|
|
Ben evinize aşık oldum
O kadar güzeldi ki tarihi kırmızı köşk her seferinde önünde durup zaman geçiriyordum. En sonunda bir gün kapıyı çaldım
Ne yalan söyleyeyim önce eve vuruldum. Arnavutköy sahil yürüyüşlerimin hemen hepsinde, önünde uzun zaman geçirdiğim kırmızı tarihi köşkün kime ait olduğunu düşünüp dururdum. Hatta bir keresinde kapısını bile çaldım. Açan olmadı. Kocam kızdı akşam "Ne işin var elalemin evinde? Niye kapılarını çalıyorsun? Hayır, açan olsa ne diyeceksin ki?" Sahi ne diyeceğim? Kendimi tanıtıp, "Evinize aşığım" diyeceğim. Fazla merak tehlikelidir, kabul ediyorum ama bizim meslekte bazen güzel sonuçlar da getirebiliyor.
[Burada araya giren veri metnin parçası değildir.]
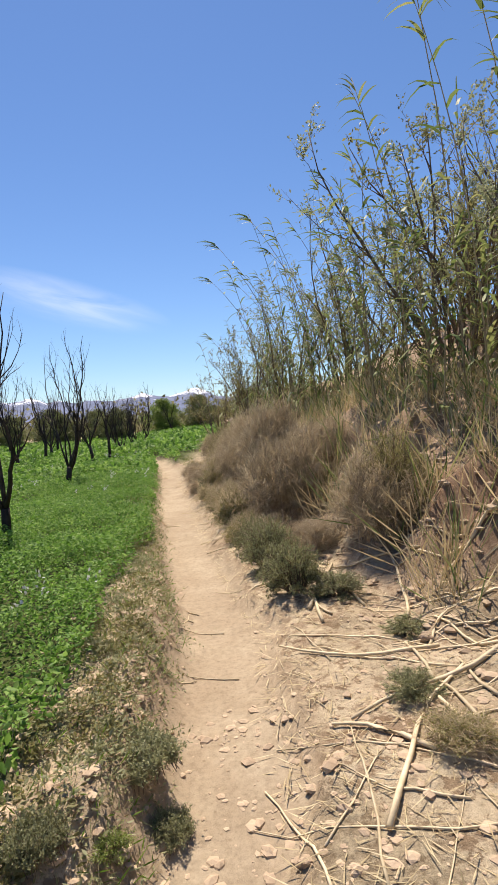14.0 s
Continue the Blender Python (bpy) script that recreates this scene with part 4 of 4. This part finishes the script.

Ben de yılmadım. Ne yaptım ne ettim o kırmızı evin içine girmeyi başardım. Üstelik evin sahiplerini öğrenince tarihi köşke olan ilgim ikinci plana düştü. Neden mi? Çünkü orada yaşayan kadın arkeoloji alanında dünyanın önemli isimlerinden biriydi. Aynı zamanda Türkiye'yi olimpiyatlarda temsil eden ilk kadın eskrimciydi. Ya adam? Adam ise yazar, şair ve mimar olmadığı halde yaptıklarıyla Ağa Han Mimarlık Ödülü sahibiydi. Onlar Prof. Dr. Halet Çambel ve Nail Çakırhan'dı. Müthiş bir öğleden sonra geçirdik beraberce. Adam 94, kadın 89 yaşındaydı. 64 yıllık bir aşkı paylaşmışlardı. O yaşta bile çalışıyorlardı. "Hiçbir şeye zamanım yok" diyordu Halet Çambel. "Kitabımı bitireceğim, zamanım yok, okuyacağım zamanım kalmıyor. O kadar önemli ki zaman." Ardından espriyi patlatıyordu. "Ülkeyi satıyorlar ama zamanı satmıyorlar!" Röportajın detaylarını bu sayfalardan okudunuz zaten. Ayrılmadan önce köşkü gezdirdi bana Halet Hanım. Arnavutköy'e hiç bu açıdan bakmamıştım. Kırmızı köşkün içinden yani... Köşke olan aşkım bin kez daha arttı. Sadece ona mı? Sakinlerine de vuruldum.
***
Bugün adam 95 oldu, kadın ise 90. Aşklarının 65. yılını kutladılar. Kırmızı köşk mü Yerinde duruyor tabii ki hem de bütün ihtişamıyla. Ama bugün bu yazıyı yazmama sebep başka bir gelişme daha oldu köşk hakkında. Halet Çambel ve Nail Çakırhan çifti köşkü bağışladı. Kime mi? Sıkı durun. Boğaziçi Üniversitesi'ne. Gerisini Halet Çambel'in ağzından dinleyelim. (Üniversitenin dergisinden aynen aktarıyorum.) "Nail Bey ile bu yalının bizden sonra ne olacağını düşünürdük hep. Kardeşim var ama yurtdışında yaşıyor. O ilgilenemez. Herhangi bir yere devretmemiz gerekir diye düşünürken Boğaziçi Üniversitesi'ne karar verdik. Biz dört kardeş bu okuldan mezunuz. Üç kız Arnavutköy, erkek kardeşimiz de Robert Koleji'nden mezun oldu. En sağlam, bu işi en iyi götürecek kuruluş olarak Boğaziçi Üniversitesi'ni gördük. Onlarla konuştuk." Peki ama orada ne olacak? Öğrenciler hiç heveslenmesin yurt değil. Tarihi kırmızı köşk Arkeoloji ve Geleneksel Mimarlık Araştırma Enstitüsü olacak. Halet Çambel anlatıyor: "Tabii öncelikle burası toparlanacak. 50 yıllık evrak var. Onların düzenlenmesi arşivlenmesi yapılacak. Bu iş için İngilizce ve Almanca bilen kütüphaneciler arıyoruz. Sonra evin bakımı var, o da yapılacak." Boğaziçililer bu armağana "tarihi bağış" diyorlar. Haksız değiller hani.